ただし、課税時期の最終価格が、次の3つの価額のうち最も低い価額を超える場合は、その最も低い価額により評価します。
イ 課税時期の属する月の毎日の最終価格の月平均額
ロ 課税時期の属する月の前月の毎日の最終価格の月平均額
ハ 課税時期の属する月の前々月の毎日の最終価格の月平均額
R7.4.15に亡くなった場合、
- R7.4.15の最終価格
- R7.4の最終価格の月平均額
- R7.3の最終価格の月平均額
- R7.2の最終価格の月平均額
のうち、最も低い金額で評価することができます。
いつも1,000円前後で株価が推移していたのに、R7.4.15の前後だけ3,000円に上昇していた、という場合でも、3,000円をダイレクトに採用するのではなく、上記②③④と比較して安い株価(月平均額)を採用することができるのです。
死亡日の翌月以後に株価が下がったら大変
上記の①②③④が全部1,000円だったとすると、1,000円を採用することになります。
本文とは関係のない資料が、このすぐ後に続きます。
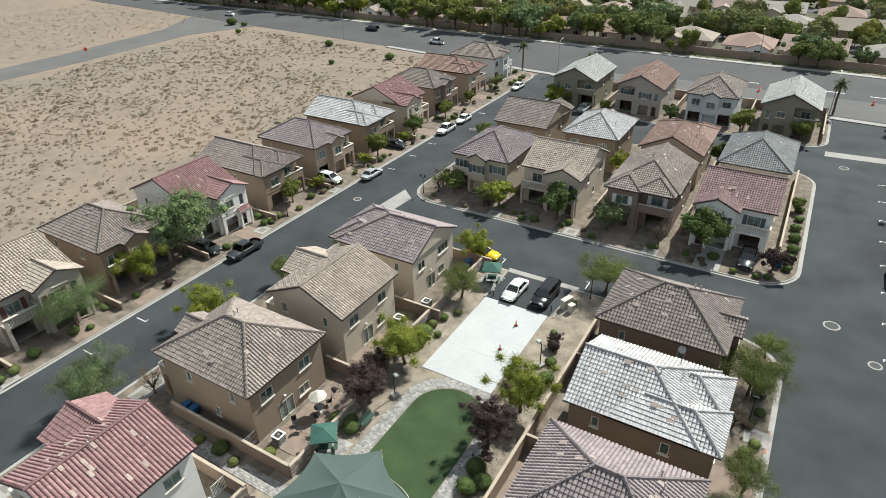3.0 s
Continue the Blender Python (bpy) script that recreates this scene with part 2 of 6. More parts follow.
def part(name, geo, material, parent=None, label="", m=None, smooth=False):
    """One mesh object, under its thing."""
    me = geo if isinstance(geo, bpy.types.Mesh) else geo.mesh(name, material, smooth)
    ob = new(name, me)
    ob.parent = parent
    if m is not None:
        ob.matrix_basis = m
    if label:
        ob["label"] = label
    return ob


def thing(name, m, label, category, group="", kind=""):
    """The Empty at the base of a thing."""
    ob = new(name)
    ob.matrix_basis = m
    return tagged(ob, label, category, group, kind)


def structure(name, geo, material, label, category, smooth=False):
    return tagged(part(name, geo, material, smooth=smooth), label, category, kind="structure")


def rounded(x0, x1, y0, y1, r, steps=7):
    """Anticlockwise outline of a rectangle with its corners rounded; r: one radius or four (SW, SE, NE, NW)."""
    r = r if isinstance(r, (tuple, list)) else (r,) * 4
    out = []
    for (cx, cy, a), q in zip(((x0, y0, 180), (x1, y0, 270), (x1, y1, 0), (x0, y1, 90)), r):
        q = max(q, 0.01)
        sx, sy = (1 if cx == x0 else -1), (1 if cy == y0 else -1)
        for i in range(steps + 1):
            w = radians(a + 90 * i / steps)
            out.append((cx + sx * q + q * math.cos(w), cy + sy * q + q * math.sin(w)))
    return out


def offset(outline, d):
    """The outline moved outwards by d (d < 0: inwards)."""
    n, out = len(outline), []
    for i in range(n):
        (ax, ay), (bx, by), (cx, cy) = outline[i - 1], outline[i], outline[(i + 1) % n]
        u = Vector((by - ay, ax - bx)).normalized() if (ax, ay) != (bx, by) else Vector((0, 0))
        w = Vector((cy - by, bx - cx)).normalized() if (cx, cy) != (bx, by) else Vector((0, 0))
        m = u + w
        m = m / max(m.length_squared / 2, 0.5) if m.length else u
        out.append((bx + m.x * d, by + m.y * d))
    return out


def ring(geo, inner, outer, zi, zo, zb):
    """Flat band between two outlines, with upright sides down to zb."""
    k, n = len(geo.v), len(inner)
    geo.v.extend((x, y, zi) for x, y in inner)
    geo.v.extend((x, y, zo) for x, y in outer)
    geo.v.extend((x, y, zb) for x, y in outer)
    for i in range(n):
        j = (i + 1) % n
        geo.f.append((k + i, k + n + i, k + n + j, k + j))
        geo.f.append((k + n + i, k + 2 * n + i, k + 2 * n + j, k + n + j))


# ---------------------------------------------------------------- ground, roads, pads
def rise(x, y):
    """Height of the open land: flat near the estate, climbing gently to the mountains, with one bare hill."""
    r = math.hypot(x + 20, y - 60)
    far = min(r, 3600.0)
    fan = min(1.0, max(0.02, 0.30 - 1.43 * (x + 20) / max(r, 1.0)))
    z = 0.0165 * max(0.0, far - 320) + 70 * fan * (max(0.0, far - 900) / 2700) ** 1.5
    hill = math.exp(-(((x + 165) / 150) ** 2 + ((y - 800) / 130) ** 2))
    hill2 = math.exp(-(((x - 620) / 160) ** 2 + ((y - 900) / 120) ** 2))
    return z + 27 * hill + 26 * hill2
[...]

しかし、R7.5になったら、株価が100円になってしまったとします。
1万株相続して、相続税の実効税率が15%だとすると、1,000円×1万株=1,000万円に対する相続税150万円(=1,000万円×15%)を納めることになるのに、手元にある財産は、100円×1万株=100万円の価値しかない、なんてことが起こったりします。
物納は下落前の相続税評価額で計算する
国税庁HP・タックスアンサー(一部抜粋)
No.4214 相続税の物納
概要
物納財産の価額(収納価額)
物納財産を国が収納するときの価額は、原則として相続税の課税価格計算の基礎となったその財産の価額になります。
その上場株式の物納が認められれば、物納時の株価が100円でも、単価1,000円の上場株式として物納することができます。